A Dios suelen asociarlo con el sol; a la Virgen María con Pachamamma, la Madre Tierra; y a los santos se les vincula con los espíritus de la montaña. De este modo, se invoca a los espíritus sin dejar por ello de rezar a los santos, pues una cosa sin la otra sería inconcebible. Tan necesario es para ellos enterrar el reseco embrión de una llama en el solar donde se va a construir una casa, como echar bien los fundamentos; o que niños y perros griten y aúllen en demanda de lluvia, como empezar una novena.

Los aimaraes insisten en su agricultura de subsistencia, aunque tanto Perú como Bolivia precisan de mano de obra para impulsar su desarrollo industrial. Sólo la coca se produce en cantidad suficiente para exportarla. En realidad, la emigración a zonas industriales ha debilitado los vínculos con la familia, y muchos aimaraes han buscado consuelo en el alcohol.

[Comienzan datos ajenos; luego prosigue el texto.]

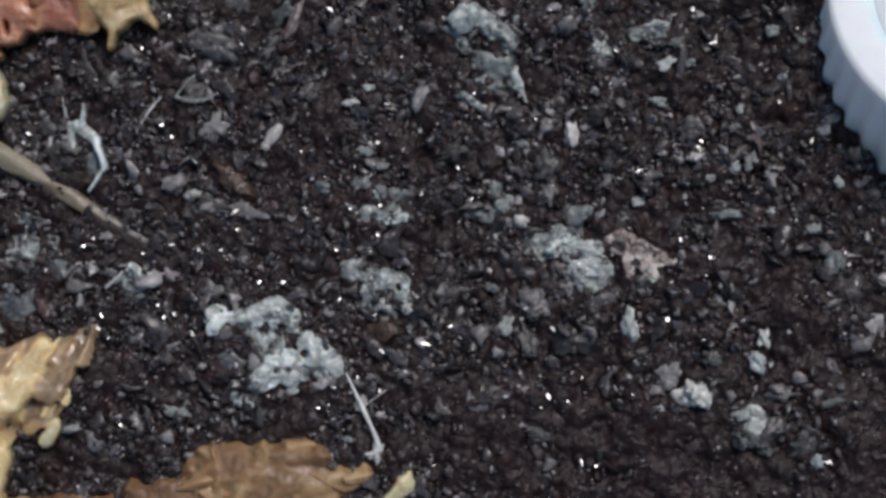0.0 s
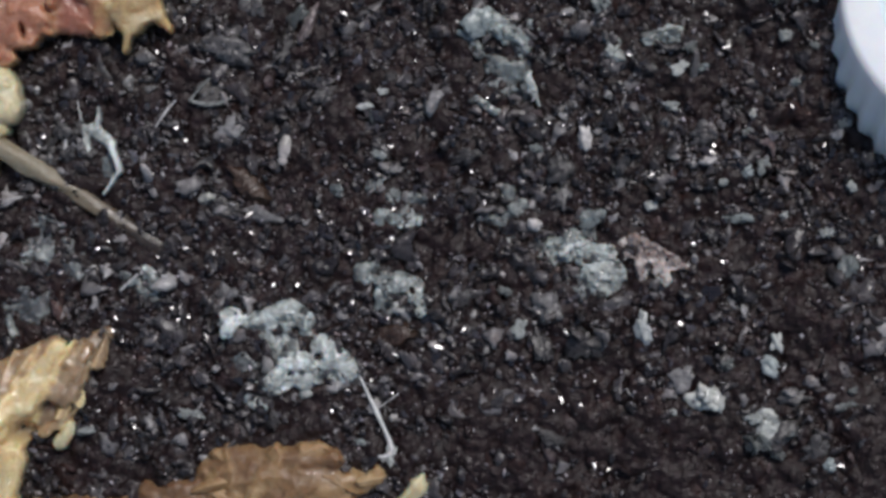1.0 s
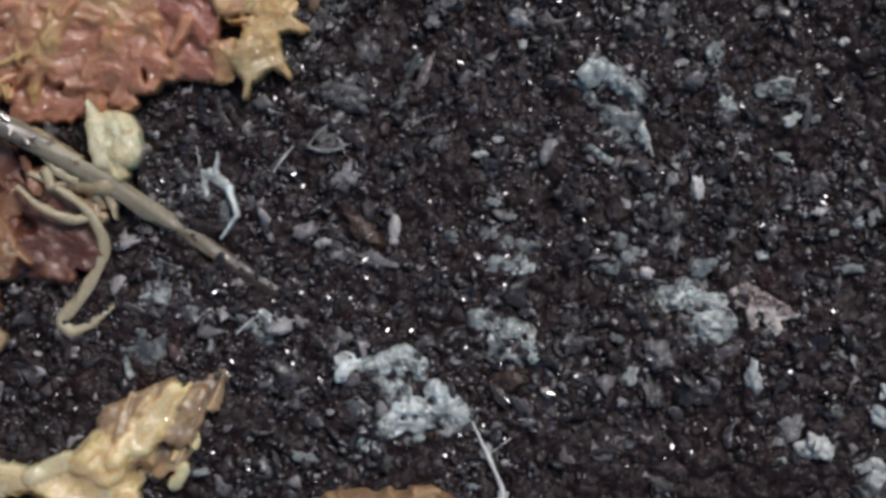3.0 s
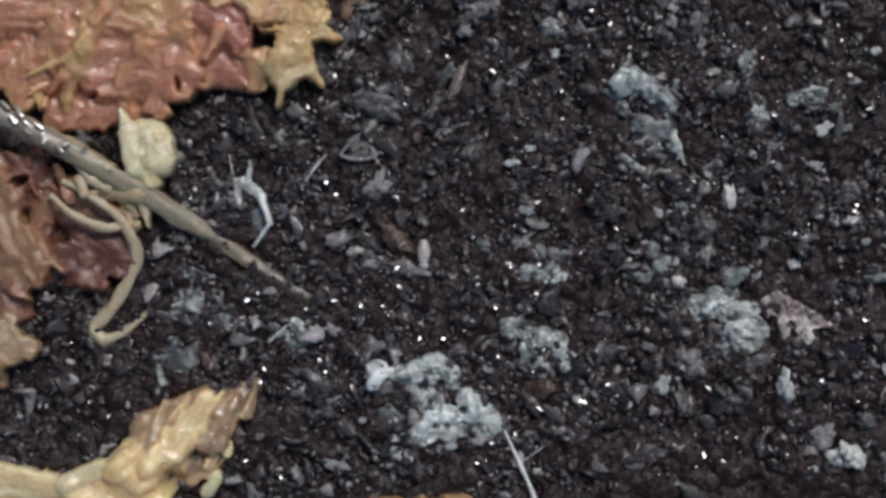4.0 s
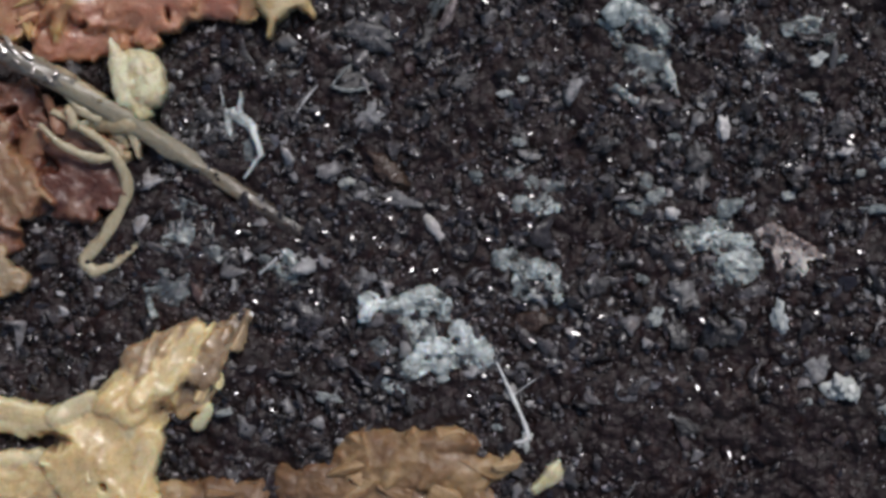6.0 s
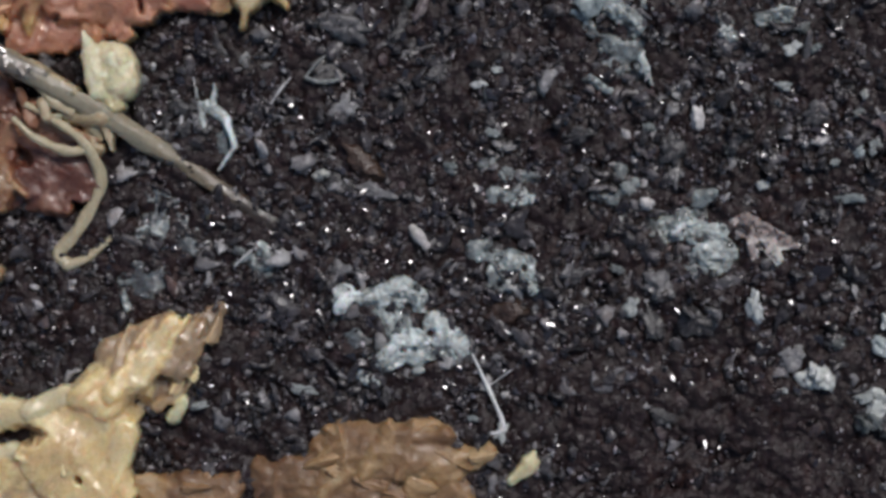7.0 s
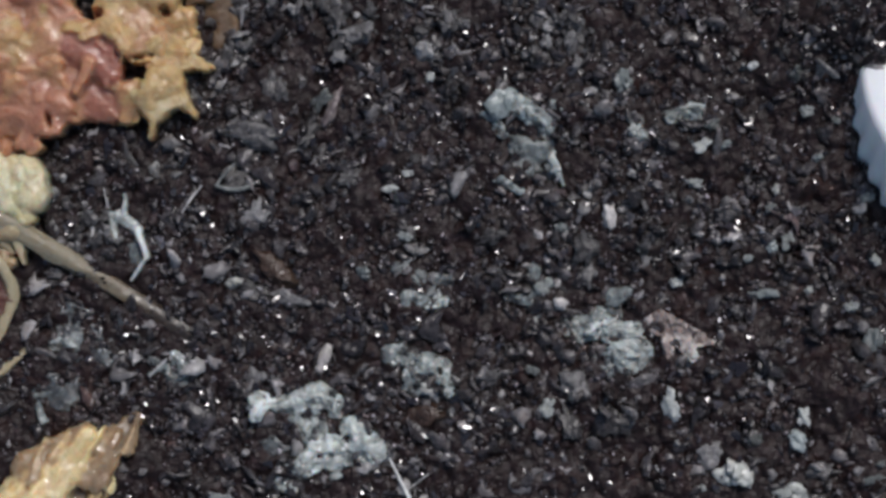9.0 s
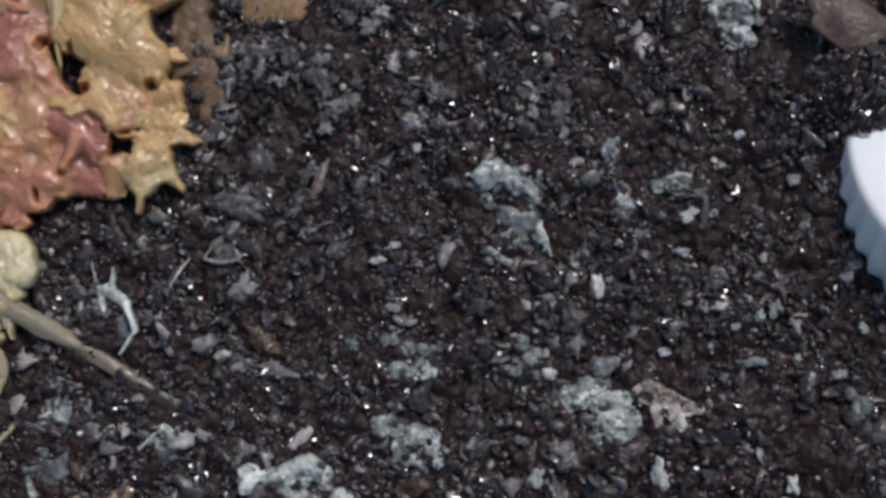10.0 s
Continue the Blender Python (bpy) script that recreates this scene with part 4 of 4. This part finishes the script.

Los puestos directivos siguen en manos de cholos o de gentes de origen europeo y el aimará, como tantos otros indios de estas regiones todavía se encuentra en la base de la pirámide social.

 

Los aimaraes son expertos constructores de embarcaciones de juncos, que desde hace siglos utilizan para navegar por el lago Titicaca. De diseño similar a los empleados por los antiguos egipcios, el explorador noruego Thor Heyerdahl se inspiró en ellos para construir la embarcación con la que atravesó el Atlántico.